| INFORMATION SUPPLIED |

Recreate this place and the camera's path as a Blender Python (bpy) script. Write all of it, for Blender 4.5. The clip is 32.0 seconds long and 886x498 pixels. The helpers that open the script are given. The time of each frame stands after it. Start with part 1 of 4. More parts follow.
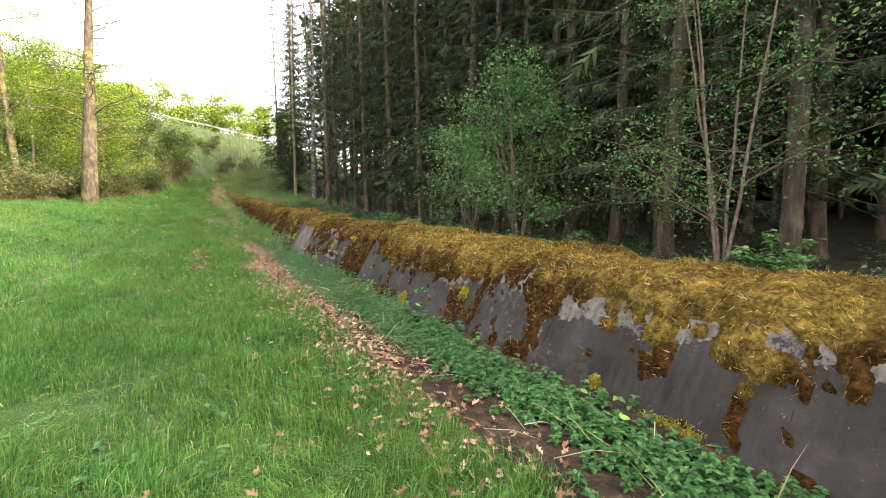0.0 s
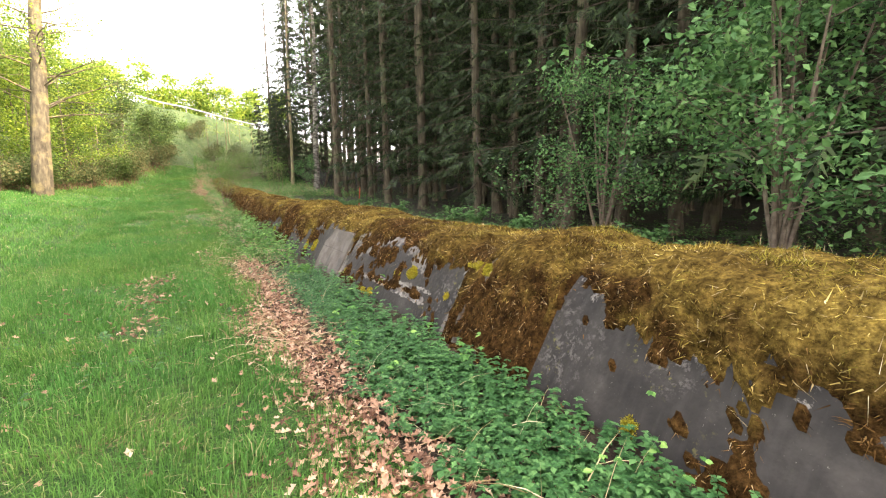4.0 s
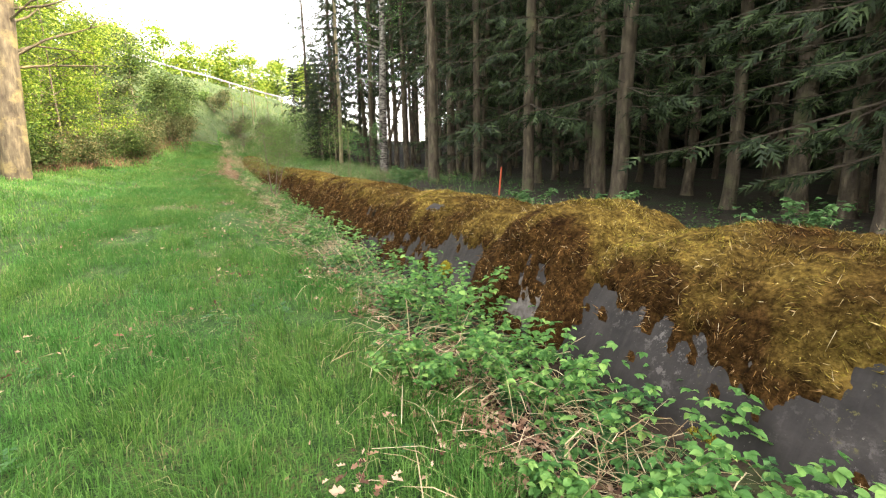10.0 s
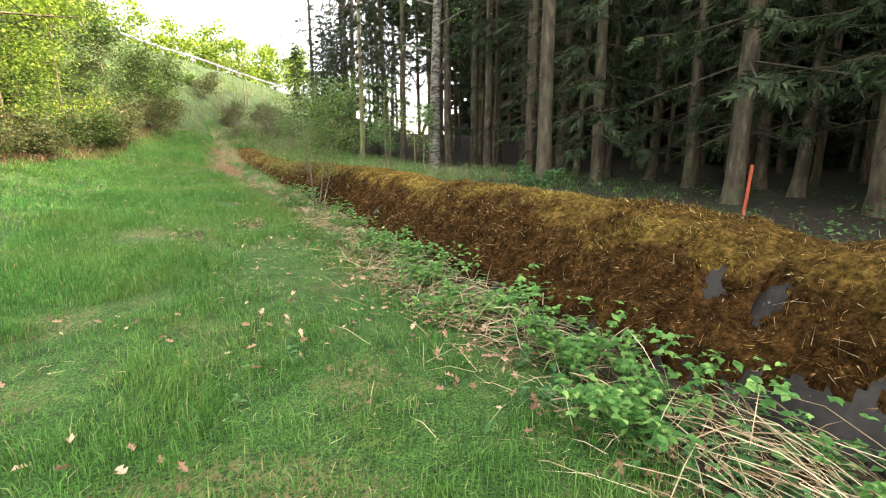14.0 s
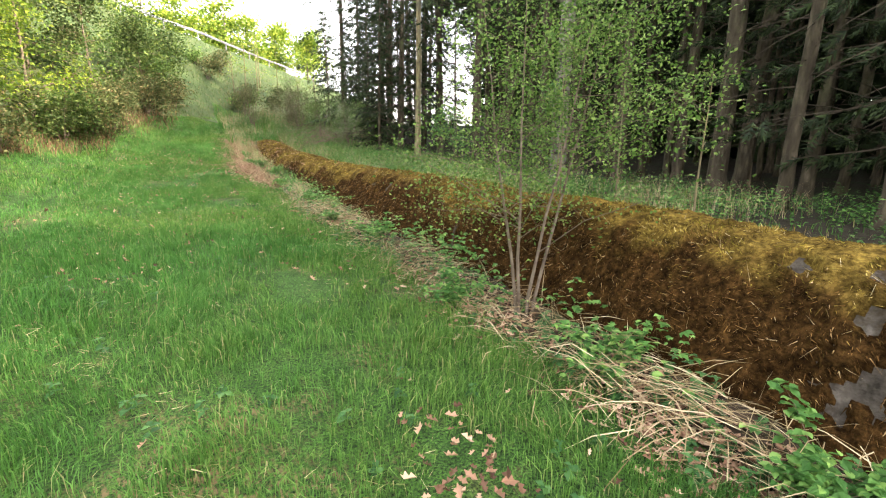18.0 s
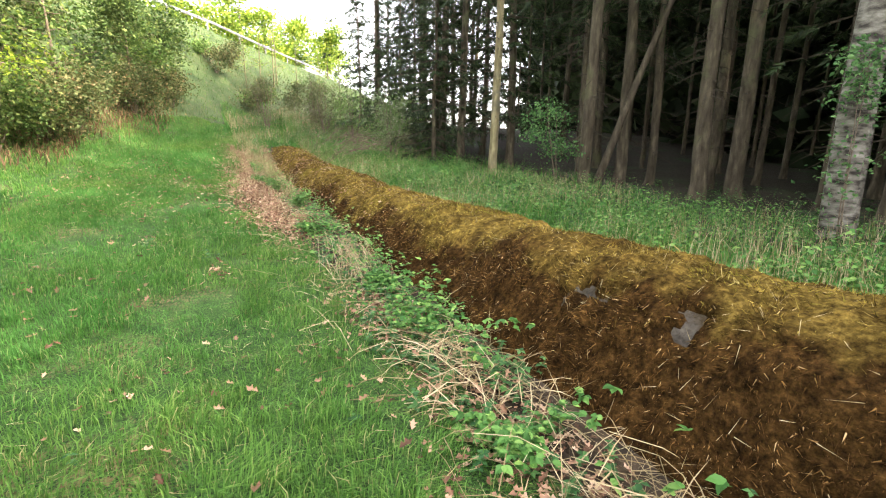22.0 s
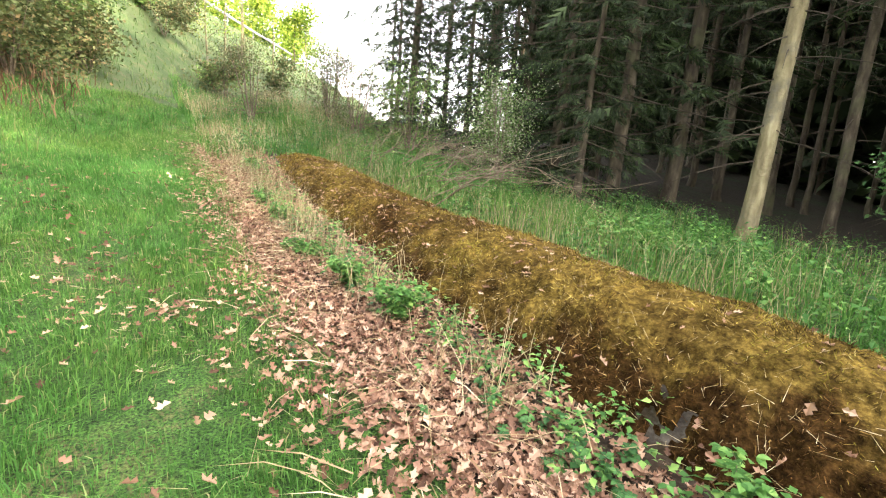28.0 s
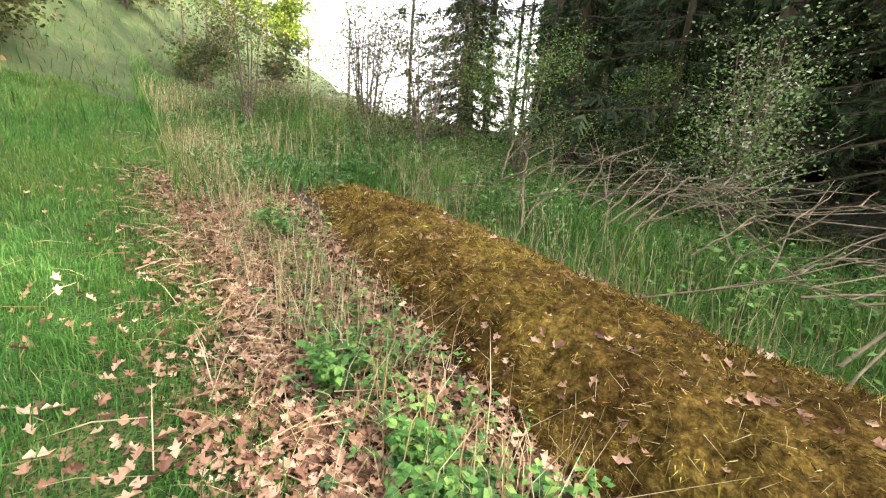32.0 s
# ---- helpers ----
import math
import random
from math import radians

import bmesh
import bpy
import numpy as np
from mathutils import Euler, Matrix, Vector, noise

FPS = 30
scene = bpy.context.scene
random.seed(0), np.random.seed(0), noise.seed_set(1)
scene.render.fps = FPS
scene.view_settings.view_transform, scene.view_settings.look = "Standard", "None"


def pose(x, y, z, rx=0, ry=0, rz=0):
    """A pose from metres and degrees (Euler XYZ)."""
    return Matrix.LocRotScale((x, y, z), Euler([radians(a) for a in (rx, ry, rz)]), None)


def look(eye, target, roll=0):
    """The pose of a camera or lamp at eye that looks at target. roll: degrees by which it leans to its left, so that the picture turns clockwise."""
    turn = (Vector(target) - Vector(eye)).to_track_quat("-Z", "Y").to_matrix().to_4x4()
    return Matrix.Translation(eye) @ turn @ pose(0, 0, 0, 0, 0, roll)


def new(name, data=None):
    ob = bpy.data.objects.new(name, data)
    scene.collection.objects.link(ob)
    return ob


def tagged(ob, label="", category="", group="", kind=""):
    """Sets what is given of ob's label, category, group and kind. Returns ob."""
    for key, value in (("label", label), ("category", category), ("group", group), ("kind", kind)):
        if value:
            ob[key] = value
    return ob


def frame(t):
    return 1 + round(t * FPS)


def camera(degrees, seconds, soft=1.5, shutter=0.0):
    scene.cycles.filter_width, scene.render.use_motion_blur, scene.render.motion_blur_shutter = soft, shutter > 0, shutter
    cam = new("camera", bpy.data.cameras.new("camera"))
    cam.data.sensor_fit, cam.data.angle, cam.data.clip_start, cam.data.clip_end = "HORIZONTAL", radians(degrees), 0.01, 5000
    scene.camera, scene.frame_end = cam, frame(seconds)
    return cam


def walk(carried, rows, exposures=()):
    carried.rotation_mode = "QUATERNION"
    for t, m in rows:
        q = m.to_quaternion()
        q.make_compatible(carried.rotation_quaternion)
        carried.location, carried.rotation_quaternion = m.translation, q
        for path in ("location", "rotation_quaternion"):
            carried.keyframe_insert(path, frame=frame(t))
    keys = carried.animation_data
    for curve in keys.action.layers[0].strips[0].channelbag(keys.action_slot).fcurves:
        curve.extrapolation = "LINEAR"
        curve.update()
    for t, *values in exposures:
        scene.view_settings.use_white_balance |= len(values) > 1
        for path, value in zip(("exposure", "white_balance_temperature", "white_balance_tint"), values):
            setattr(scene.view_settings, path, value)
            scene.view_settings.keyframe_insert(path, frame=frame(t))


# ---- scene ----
cam = camera(90, 32.0, soft=1.2)
# seconds, x, y, z, yaw, pitch, roll
ROWS = [
    (0, 0, 0, 1.5, -28.96, -7.15, -0.31),
    (0.5, -0.005, 0.67, 1.514, -28.37, -6.89, -0.23),
    (1, 0.029, 1.352, 1.436, -28.04, -6.94, -0.37),
    (1.5, -0.07, 2.107, 1.446, -27.73, -7.13, -0.49),
    (2, -0.074, 2.751, 1.457, -27.95, -7.28, -0.47),
    (2.5, -0.004, 3.449, 1.455, -28.55, -7.82, -0.6),
    (4.5, 0.588, 6.263, 1.339, -30.38, -8.72, -0.93),
    (5, 0.621, 7.017, 1.326, -30.34, -9.4, -1.71),
    (5.5, 0.625, 7.742, 1.297, -30.38, -9.53, -1.92),
    (6, 0.614, 8.535, 1.262, -30.51, -9.62, -1.52),
    (6.5, 0.533, 9.367, 1.301, -30.55, -9.5, -0.66),
    (7, 0.562, 10.082, 1.228, -30.12, -9.75, -0.73),
    (7.5, 0.499, 10.795, 1.214, -29.74, -10, -0.07),
    (8, 0.479, 11.546, 1.286, -28.92, -10.23, 0.22),
    (8.5, 0.458, 12.26, 1.28, -28.47, -10.54, 0.39),
    (9, 0.407, 12.974, 1.334, -27.73, -10.47, -0.24),
    (9.5, 0.385, 13.683, 1.291, -27.7, -10.64, -0.44),
    (10, 0.264, 14.469, 1.334, -27.72, -10.86, -0.89),
    (10.5, 0.33, 15.174, 1.324, -28.34, -10.5, -0.7),
    (11, 0.341, 15.892, 1.344, -28.78, -10.24, -0.87),
    (11.5, 0.315, 16.646, 1.361, -28.57, -9.78, -0.77),
    (12, 0.25, 17.448, 1.372, -28.35, -10.14, -0.64),
    (12.5, 0.107, 18.192, 1.393, -28.44, -10.58, -0.95),
    (13, 0.107, 18.961, 1.368, -28.74, -11.02, -1.04),
    (13.5, -0.013, 19.767, 1.36, -29.11, -11.31, -0.9),
    (15.5, -0.186, 23.105, 1.317, -30.85, -11.73, 1.35),
    (16, -0.238, 23.941, 1.364, -30.51, -11.97, 1.49),
    (16.5, -0.239, 24.727, 1.43, -30.68, -11.9, 1.7),
    (17, -0.293, 25.51, 1.51, -30.36, -12.29, 1.1),
    (17.5, -0.213, 26.242, 1.588, -29.89, -12.33, 0.71),
    (18, -0.159, 26.981, 1.656, -29.4, -12.48, 0.48),
    (18.5, -0.085, 27.716, 1.707, -29.07, -12.69, 0.62),
    (19, 0.053, 28.45, 1.723, -29.09, -13.05, 0.74),
    (19.5, 0.18, 29.186, 1.748, -28.89, -13.15, 0.88),
    (20, 0.356, 29.916, 1.755, -28.84, -13.2, 1.1),
    (20.5, 0.479, 30.692, 1.805, -28.64, -13.1, 0.96),
    (21, 0.628, 31.444, 1.817, -28.66, -13.16, 1.13),
    (21.5, 0.635, 32.2, 1.843, -28.2, -12.83, 0.91),
    (22, 0.662, 32.93, 1.929, -27.67, -12.14, 0.74),
    (22.5, 0.624, 33.603, 2.017, -27.73, -11.42, 1.17),
    (23, 0.544, 34.331, 2.076, -27.85, -10.77, 1.26),
    (23.5, 0.566, 35.093, 2.077, -28.41, -10.99, 1.13),
    (24, 0.519, 35.814, 2.084, -29.18, -10.89, 0.82),
    (24.5, 0.563, 36.553, 2.039, -29.92, -10.96, 0.67),
    (25, 0.558, 37.34, 2.018, -30.52, -10.92, 0.37),
    (25.5, 0.556, 38.087, 2.039, -31.15, -10.71, 0.18),
    (27.5, 0.41, 40.896, 2.159, -34.92, -10.49, 4.23),
    (28, 0.459, 41.506, 2.233, -34.76, -11.28, 4.38),
    (28.5, 0.585, 42.146, 2.238, -34.86, -11.86, 4.78),
    (29, 0.601, 42.872, 2.259, -35.07, -11.62, 5.1),
    (29.5, 0.721, 43.521, 2.288, -35.09, -11.22, 5.02),
    (30, 0.833, 44.184, 2.368, -35.1, -11.15, 4.74),
    (30.5, 0.818, 44.862, 2.492, -35.31, -11.11, 4.55),
    (31, 0.953, 45.449, 2.499, -35.54, -10.88, 4.63),
    (31.5, 1.008, 46.103, 2.502, -36.33, -11.27, 4.64),
    (32, 1.178, 46.616, 2.537, -36.5, -11.5, 4.32),
]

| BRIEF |
Emit only the lines from the one containing "# ---- helpers" through the one containing "scene.collection.objects.link(ob)", copied exactly.

| THE RESPONSE |
# ---- helpers ----
import math
import random
from math import radians

import bmesh
import bpy
import numpy as np
from mathutils import Euler, Matrix, Vector, noise

FPS = 30
scene = bpy.context.scene
random.seed(0), np.random.seed(0), noise.seed_set(1)
scene.render.fps = FPS
scene.view_settings.view_transform, scene.view_settings.look = "Standard", "None"


def pose(x, y, z, rx=0, ry=0, rz=0):
    """A pose from metres and degrees (Euler XYZ)."""
    return Matrix.LocRotScale((x, y, z), Euler([radians(a) for a in (rx, ry, rz)]), None)


def look(eye, target, roll=0):
    """The pose of a camera or lamp at eye that looks at target. roll: degrees by which it leans to its left, so that the picture turns clockwise."""
    turn = (Vector(target) - Vector(eye)).to_track_quat("-Z", "Y").to_matrix().to_4x4()
    return Matrix.Translation(eye) @ turn @ pose(0, 0, 0, 0, 0, roll)


def new(name, data=None):
    ob = bpy.data.objects.new(name, data)
    scene.collection.objects.link(ob)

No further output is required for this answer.